## [WORK TO DO]
Retype all of the listing exactly, passing over any picture you find.

## [SUPPLIED MATERIAL]
════════

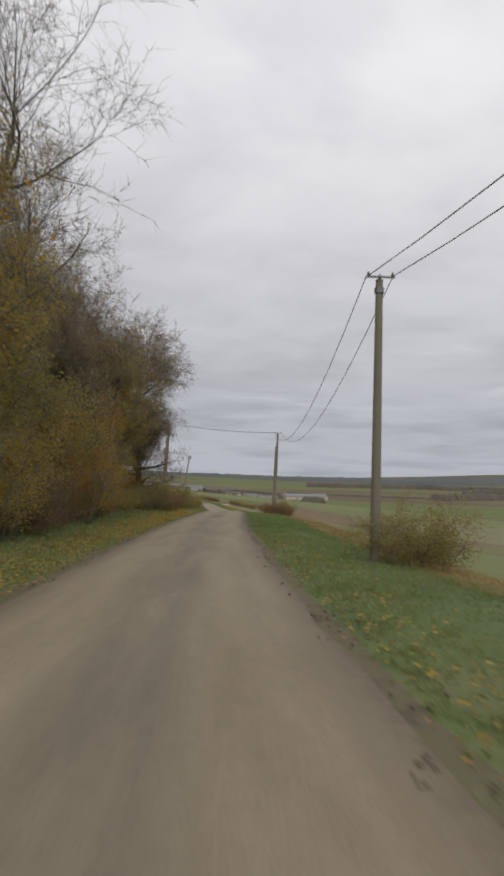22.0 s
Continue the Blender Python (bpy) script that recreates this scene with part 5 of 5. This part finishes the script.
def ploughed_field():
    i = np.where((MID_U >= 29.6) & (MID_U <= 46))[0][::1]
    vs = np.r_[np.arange(3.5, 16, 0.33), np.arange(16, 40, 0.7), np.arange(40, 56, 2.0)]
    rng = np.random.RandomState(17)
    V, F = [], []
    for r, k in enumerate(i):
        v = vs + np.interp(MID_U[k], [29.6, 30.6, 31.3, 32.3], [5.0, 3.0, 1.6, 0.0]) * np.clip((40 - vs) / 36, 0, 1) + rng.uniform(-0.12, 0.12, len(vs))
        xy = plan_xy(np.full(len(v), k), v)
        z = ground_z(np.full(len(v), k), v) + 0.03 + np.where(v < 40, rng.uniform(0, 0.075, len(v)) + 0.05 * np.sin(vs * 7.5), 0.08)
        z[0] -= 0.2; z[1] -= 0.06; z[-1] -= 0.4
        if r < 2:
            z -= 0.35 - 0.2 * r
        V += list(np.c_[xy, z])
        if r:
            n = len(vs)
            for q in range(n - 1):
                s = (r - 1) * n + q
                F.append((s, s + 1, s + n + 1, s + n))
    ob = mesh_object("ploughed_field", V, F, M_PLOUGH)
    tagged(ob, "freshly ploughed brown field with rough clods", "field", kind="structure")
    m = 15000
    k = rng.choice(i[: 220], m)
    v = 3.8 + np.interp(MID_U[k], [29.6, 30.6, 31.3, 32.3], [5.0, 3.0, 1.6, 0.0]) + rng.exponential(7.0, m)
    xy = plan_xy(k, v)
    z = ground_z(k, v) + 0.07
    xy = xy + rng.uniform(-0.75, 0.75, xy.shape)
    blob(xy, z, 0.015 + rng.exponential(0.015, m).clip(0, 0.045), M_PLOUGH, "soil_clods", "loose clods of ploughed soil", "soil", rng)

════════

## [RESULT OF THIS EXERCISE]
22.0 s
Continue the Blender Python (bpy) script that recreates this scene with part 5 of 5. This part finishes the script.
def ploughed_field():
    i = np.where((MID_U >= 29.6) & (MID_U <= 46))[0][::1]
    vs = np.r_[np.arange(3.5, 16, 0.33), np.arange(16, 40, 0.7), np.arange(40, 56, 2.0)]
    rng = np.random.RandomState(17)
    V, F = [], []
    for r, k in enumerate(i):
        v = vs + np.interp(MID_U[k], [29.6, 30.6, 31.3, 32.3], [5.0, 3.0, 1.6, 0.0]) * np.clip((40 - vs) / 36, 0, 1) + rng.uniform(-0.12, 0.12, len(vs))
        xy = plan_xy(np.full(len(v), k), v)
        z = ground_z(np.full(len(v), k), v) + 0.03 + np.where(v < 40, rng.uniform(0, 0.075, len(v)) + 0.05 * np.sin(vs * 7.5), 0.08)
        z[0] -= 0.2; z[1] -= 0.06; z[-1] -= 0.4
        if r < 2:
            z -= 0.35 - 0.2 * r
        V += list(np.c_[xy, z])
        if r:
            n = len(vs)
            for q in range(n - 1):
                s = (r - 1) * n + q
                F.append((s, s + 1, s + n + 1, s + n))
    ob = mesh_object("ploughed_field", V, F, M_PLOUGH)
    tagged(ob, "freshly ploughed brown field with rough clods", "field", kind="structure")
    m = 15000
    k = rng.choice(i[: 220], m)
    v = 3.8 + np.interp(MID_U[k], [29.6, 30.6, 31.3, 32.3], [5.0, 3.0, 1.6, 0.0]) + rng.exponential(7.0, m)
    xy = plan_xy(k, v)
    z = ground_z(k, v) + 0.07
    xy = xy + rng.uniform(-0.75, 0.75, xy.shape)
    blob(xy, z, 0.015 + rng.exponential(0.015, m).clip(0, 0.045), M_PLOUGH, "soil_clods", "loose clods of ploughed soil", "soil", rng)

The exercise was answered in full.